View Original Article

U.S. natgas futures little changed ahead of storage report

November 4, 2021 5:15 AM
Reuters

U.S. natural gas futures were little changed on Thursday as the market waited for direction from a government report expected to show a bigger than usual storage build for an eighth week in a row.

Prices were steady despite a slowdown in output growth and forecasts for more heating demand over the next two weeks than previously expected.

Analysts forecast U.S. utilities added 63 billion cubic feet (bcf) of gas into storage during the week ended Oct. 29. That compares with a decrease of 27 bcf in the same week last year and a five-year (2016-2020) average increase of 38 bcf.

If correct, last week’s injection would boost stockpiles to 3.611 trillion cubic feet (tcf), which would be 2.7% below the five-year average of 3.712 tcf for this time of year.

In October, global gas prices soared to record highs as utilities scramble for liquefied natural gas (LNG) cargoes to refill low stockpiles in Europe and meet rising demand in Asia, where energy shortfalls have caused power blackouts in China. Analysts have said European inventories were about 15% below normal for this time of year.

U.S. futures also climbed in October, reaching a 12-year high early in the month, on expectations LNG demand will remain strong for many months.

Price gains in the United States, however, were restrained compared with overseas because the United States has more than enough gas in storage for winter and ample production to meet domestic and export demand. Despite recent pull backs, gas prices in Europe and Asia were still trading about five times higher than in the United States.

Front-month gas futures fell 0.6 cents, or 0.1%, to $5.664 per million British thermal units (mmBtu) at 7:48 a.m. EDT (1148 GMT).

Data provider Refinitiv said output in the U.S. Lower 48 states averaged 94.8 billion cubic feet per day (bcfd) so far in November, up from 94.1 bcfd in October. That was lower than the November average on Wednesday due to reductions in Texas and Louisiana, and compares with a monthly record of 95.4 bcfd in November 2019.

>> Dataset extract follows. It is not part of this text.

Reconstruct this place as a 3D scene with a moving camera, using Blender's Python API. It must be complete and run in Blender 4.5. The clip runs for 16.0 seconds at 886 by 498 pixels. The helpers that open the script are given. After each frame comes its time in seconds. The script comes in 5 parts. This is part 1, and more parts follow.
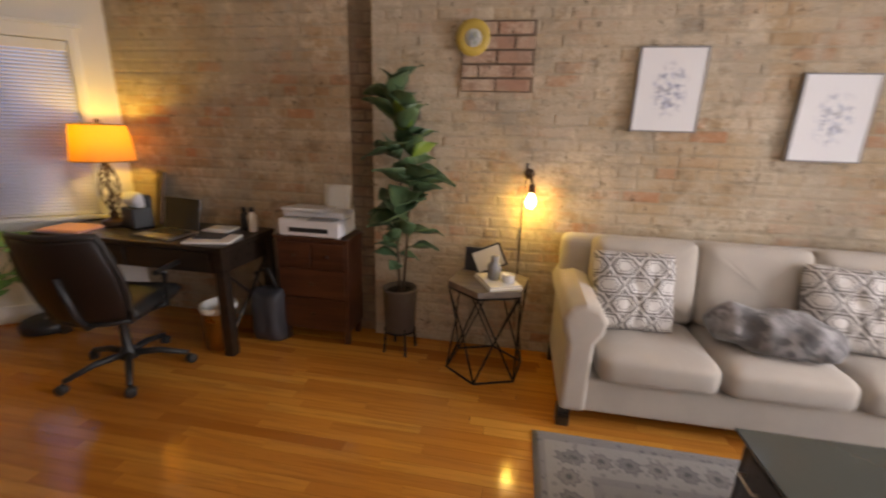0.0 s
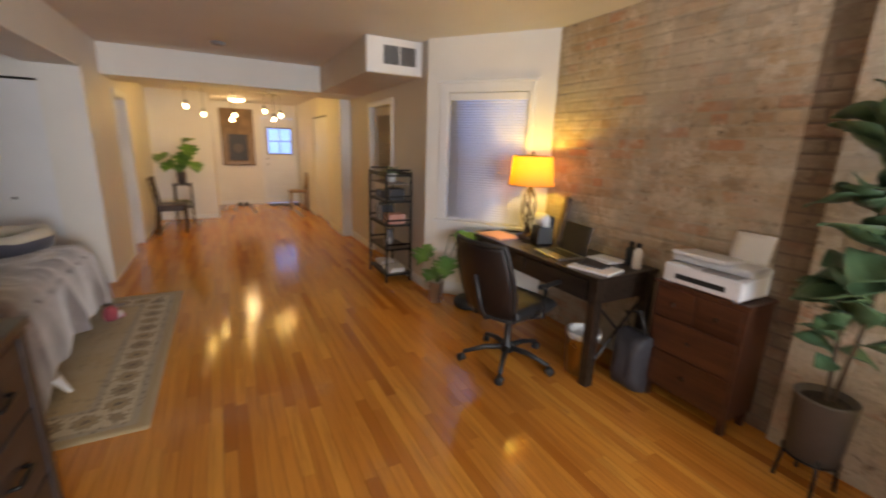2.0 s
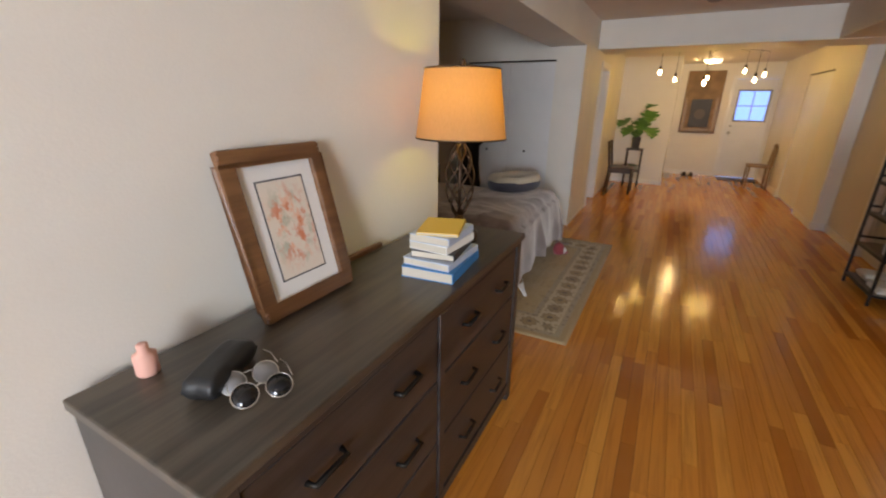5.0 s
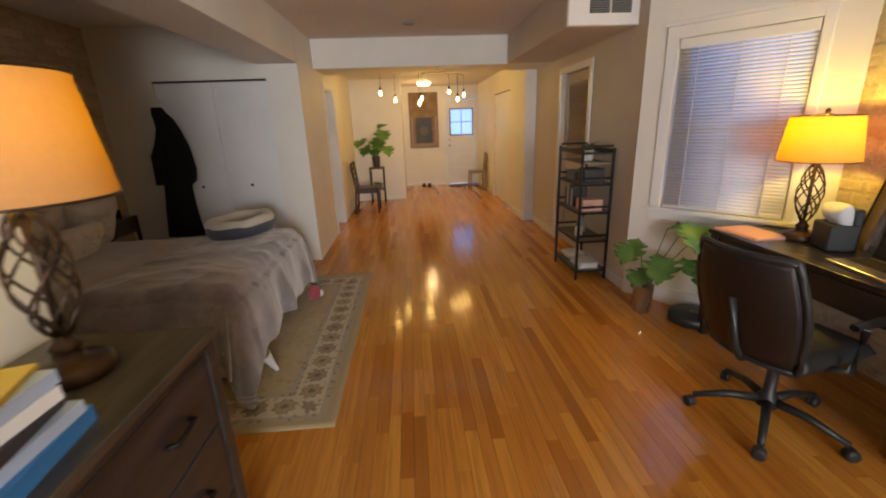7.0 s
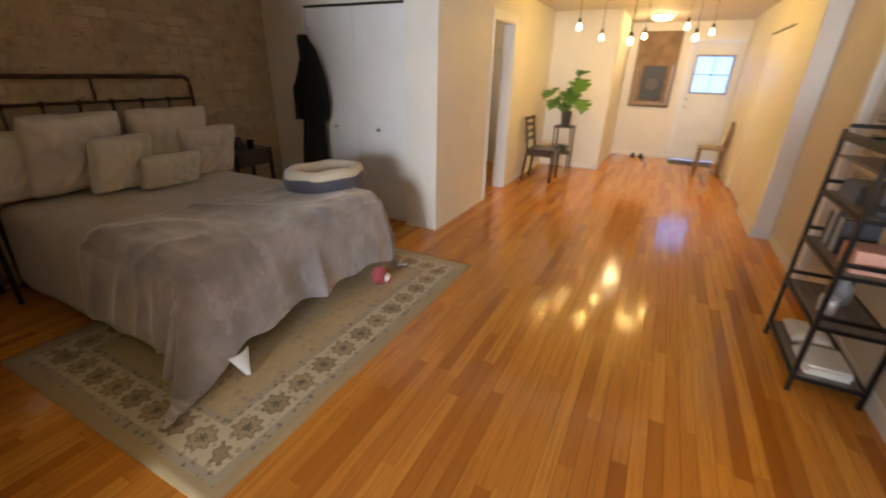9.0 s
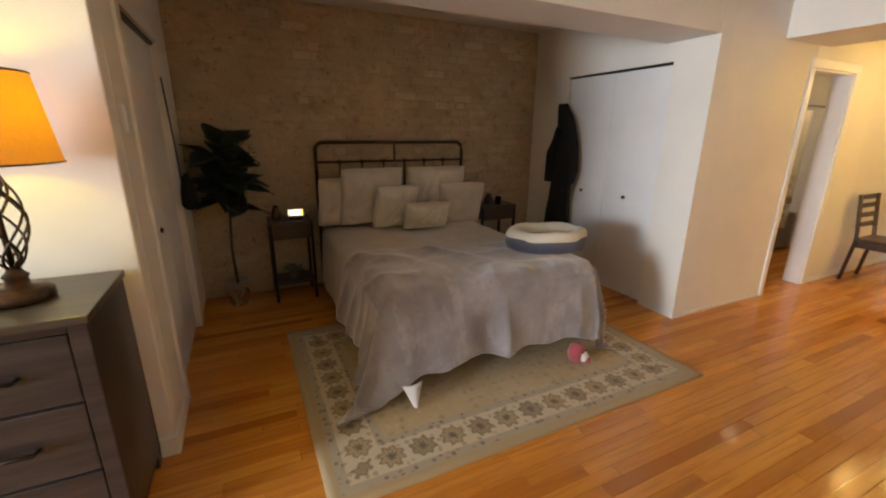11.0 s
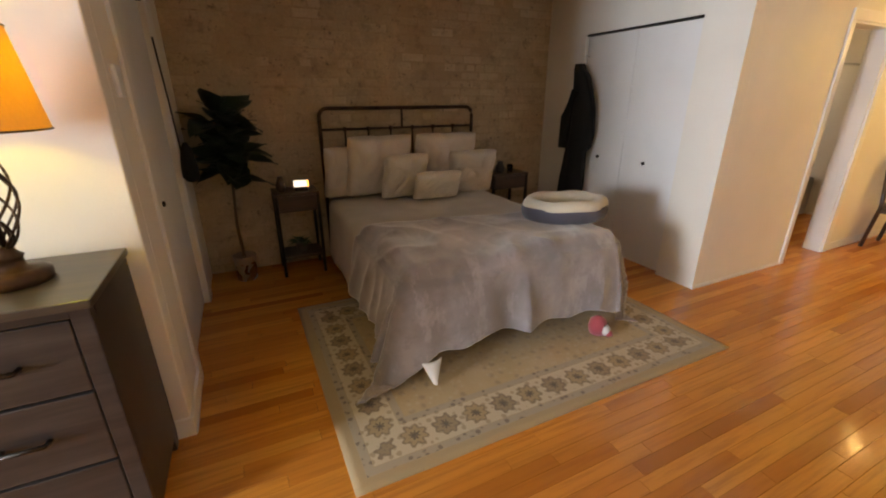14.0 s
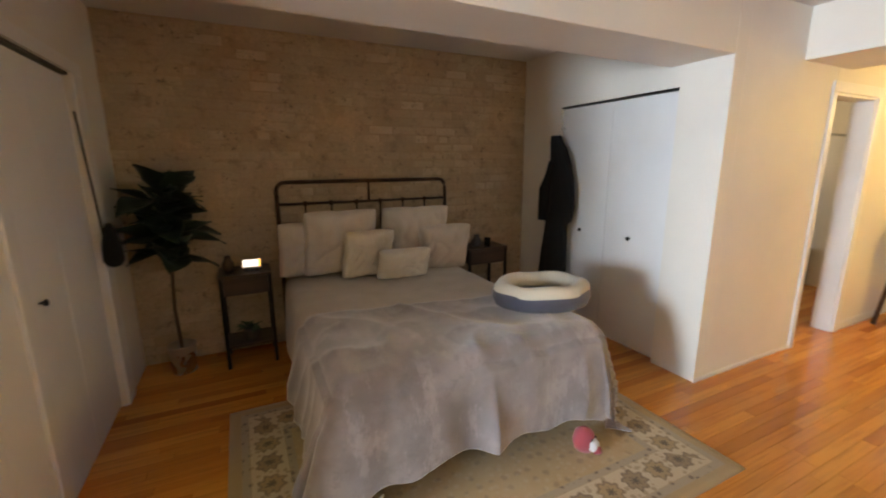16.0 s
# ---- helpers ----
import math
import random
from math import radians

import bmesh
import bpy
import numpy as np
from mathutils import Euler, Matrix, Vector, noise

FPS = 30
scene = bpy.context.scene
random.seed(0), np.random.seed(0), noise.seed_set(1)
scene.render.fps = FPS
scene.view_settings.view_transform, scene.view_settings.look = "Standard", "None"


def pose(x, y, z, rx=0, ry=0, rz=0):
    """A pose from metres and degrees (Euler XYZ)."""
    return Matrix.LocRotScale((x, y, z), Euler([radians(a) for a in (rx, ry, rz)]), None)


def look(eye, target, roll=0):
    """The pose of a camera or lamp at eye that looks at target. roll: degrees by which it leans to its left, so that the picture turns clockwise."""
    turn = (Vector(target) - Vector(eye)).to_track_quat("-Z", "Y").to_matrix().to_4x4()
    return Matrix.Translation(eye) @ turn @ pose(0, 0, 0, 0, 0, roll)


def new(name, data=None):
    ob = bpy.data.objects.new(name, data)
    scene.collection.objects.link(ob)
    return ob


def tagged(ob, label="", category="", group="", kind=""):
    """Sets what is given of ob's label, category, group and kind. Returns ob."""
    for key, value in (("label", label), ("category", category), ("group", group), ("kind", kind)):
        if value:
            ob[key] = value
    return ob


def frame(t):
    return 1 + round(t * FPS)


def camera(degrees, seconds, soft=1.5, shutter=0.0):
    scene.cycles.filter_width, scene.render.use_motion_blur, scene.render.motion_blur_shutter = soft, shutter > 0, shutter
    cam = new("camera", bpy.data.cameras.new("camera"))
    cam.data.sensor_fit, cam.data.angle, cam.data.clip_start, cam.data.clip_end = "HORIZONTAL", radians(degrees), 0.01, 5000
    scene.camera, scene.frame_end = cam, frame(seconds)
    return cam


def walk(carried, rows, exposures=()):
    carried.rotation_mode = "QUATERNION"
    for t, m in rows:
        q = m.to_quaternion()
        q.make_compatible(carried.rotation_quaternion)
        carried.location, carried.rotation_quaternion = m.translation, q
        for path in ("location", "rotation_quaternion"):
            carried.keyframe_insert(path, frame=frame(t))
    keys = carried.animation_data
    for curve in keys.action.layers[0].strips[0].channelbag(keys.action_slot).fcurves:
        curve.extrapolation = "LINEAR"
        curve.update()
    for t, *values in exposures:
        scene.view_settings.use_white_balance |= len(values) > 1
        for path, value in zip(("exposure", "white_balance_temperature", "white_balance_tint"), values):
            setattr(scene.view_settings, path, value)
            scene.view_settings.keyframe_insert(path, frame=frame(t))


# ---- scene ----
cam = camera(94.2, 16.0, soft=2.0, shutter=0.5)
PATH = [
    (0, (0.671, 0.58, 1.529), (0.344, 2.475, 0.981), 1.8),
    (0.5, (0.633, 0.595, 1.54), (-0.059, 2.397, 1.017), 2.1),
    (1, (0.545, 0.633, 1.547), (-0.423, 2.317, 1.069), 0.5),
    (1.5, (0.544, 0.666, 1.542), (-0.846, 2.02, 1.06), 1.3),
    (2, (0.589, 0.753, 1.561), (-1.123, 1.667, 1.077), 1.9),
    (2.5, (0.625, 0.745, 1.566), (-1.249, 1.241, 1.071), 1.3),
    (3, (0.637, 0.734, 1.566), (-1.294, 0.801, 1.05), 1.1),
    (3.5, (0.668, 0.725, 1.573), (-1.205, 0.335, 0.992), 0.7),
    (3.7, (0.68, 0.725, 1.558), (-1.142, 0.188, 0.933), 0.8),
    (4.6, (0.66, 0.70, 1.552), (-0.98, -0.26, 0.91), 0.5),
    (5.8, (0.596, 0.628, 1.555), (-1.238, 0.158, 0.91), 0.2),
    (6, (0.54, 0.632, 1.556), (-1.351, 0.302, 0.998), -1.2),
    (6.5, (0.267, 0.646, 1.546), (-1.65, 0.772, 0.991), -1.7),
    (7, (0.005, 0.766, 1.542), (-1.903, 0.895, 0.956), -2.1),
    (7.5, (-0.311, 0.888, 1.521), (-2.203, 0.995, 0.879), -0.8),
    (8, (-0.688, 1.064, 1.52), (-2.569, 1.107, 0.841), -1.0),
    (8.5, (-1.023, 1.289, 1.51), (-2.811, 0.803, 0.757), 0.6),
    (9, (-1.362, 1.467, 1.498), (-3.002, 0.641, 0.706), 1.4),
    (9.5, (-1.598, 1.512, 1.56), (-2.995, 0.322, 0.765), 0.8),
    (10, (-1.719, 1.613, 1.524), (-2.774, 0.088, 0.776), 3.4),
    (10.2, (-1.722, 1.641, 1.515), (-2.703, 0.048, 0.809), 3.3),
    (12.3, (-1.654, 1.658, 1.537), (-2.426, -0.141, 1.126), -1.6),
    (12.5, (-1.65, 1.647, 1.54), (-2.426, -0.143, 1.102), -1.5),
    (13, (-1.648, 1.633, 1.528), (-2.414, -0.14, 1.009), -1.2),
    (13.5, (-1.654, 1.59, 1.517), (-2.422, -0.152, 0.904), -0.2),
    (14, (-1.67, 1.5, 1.492), (-2.483, -0.192, 0.802), -0.1),
    (14.5, (-1.821, 1.445, 1.483), (-2.595, -0.271, 0.807), -0.4),
    (15, (-2.0, 1.39, 1.516), (-2.619, -0.461, 1.079), 0.6),
    (15.5, (-2.053, 1.326, 1.522), (-2.733, -0.514, 1.13), 0.1),
    (16, (-2.062, 1.247, 1.554), (-2.923, -0.511, 1.145), -0.3),
]
walk(cam, [(t, look(eye, target, roll)) for t, eye, target, roll in PATH], exposures=[
    (0.0, -0.25, 8900, 23), (1.5, 0.3, 8600, 20), (2.5, 0.36, 7800, 15), (4.6, 0.2, 7600, 15), (6.0, 0.28, 8800, 17), (7.0, 0.34, 8500, 16),
    (8.0, 0.7, 8000, 14), (10.0, 1.2, 7700, 12), (12.5, 1.15, 8200, 15), (14.5, 1.25, 7800, 14), (16.0, 1.5, 7150, 9)])

# ---- world and light ----
world = bpy.data.worlds.new("world")
scene.world = world
world.use_nodes = True
sky = world.node_tree.nodes.new("ShaderNodeTexSky")
sky.sky_type, sky.sun_disc = "NISHITA", False
sky.sun_elevation, sky.sun_rotation = radians(12), radians(250)
world.node_tree.nodes["Background"].inputs[1].default_value = 0.12
world.node_tree.links.new(sky.outputs[0], world.node_tree.nodes["Background"].inputs[0])

WARM, COOL = (1.0, 0.77, 0.13), (0.68, 0.82, 1.0)


def lamp(name, kind, m, watts, colour, size=0.05, size_y=None, spread=None):
    data = bpy.data.lights.new(name, kind)
    data.energy, data.color = watts, colour
    if kind == "AREA":
        data.shape, data.size, data.size_y = "RECTANGLE", size, size_y or size
        if spread:
            data.spread = radians(spread)
    elif kind == "SUN":
        data.angle = size
    else:
        data.shadow_soft_size = size
    ob = new(name, data)
    ob.matrix_world = m
    return ob


lamp("sun", "SUN", look((40, -14, 9), (0, 0, 1)), 0.8, (0.9, 0.93, 1.0), radians(12))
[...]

Refinitiv projected average U.S. gas demand, including exports, would drop from 98.5 bcfd this week to 95.8 bcfd next week as the weather turns milder. Those forecasts were higher than Refinitiv projected on Wednesday.

The amount of gas flowing to U.S. LNG export plants averaged 10.8 bcfd so far in November, up from 10.5 bcfd in October. That compares with a monthly record of 11.5 bcfd in April.

With gas prices near $26 per mmBtu in Europe and $33 in Asia, versus around $6 in the United States, traders said buyers around the world will keep purchasing all the LNG the United States can produce.

But no matter how high global gas prices rise, the United States only has the capacity to turn about 10.5 bcfd of gas into LNG. The rest of the gas flowing to the export plants is used to fuel equipment that produces the LNG.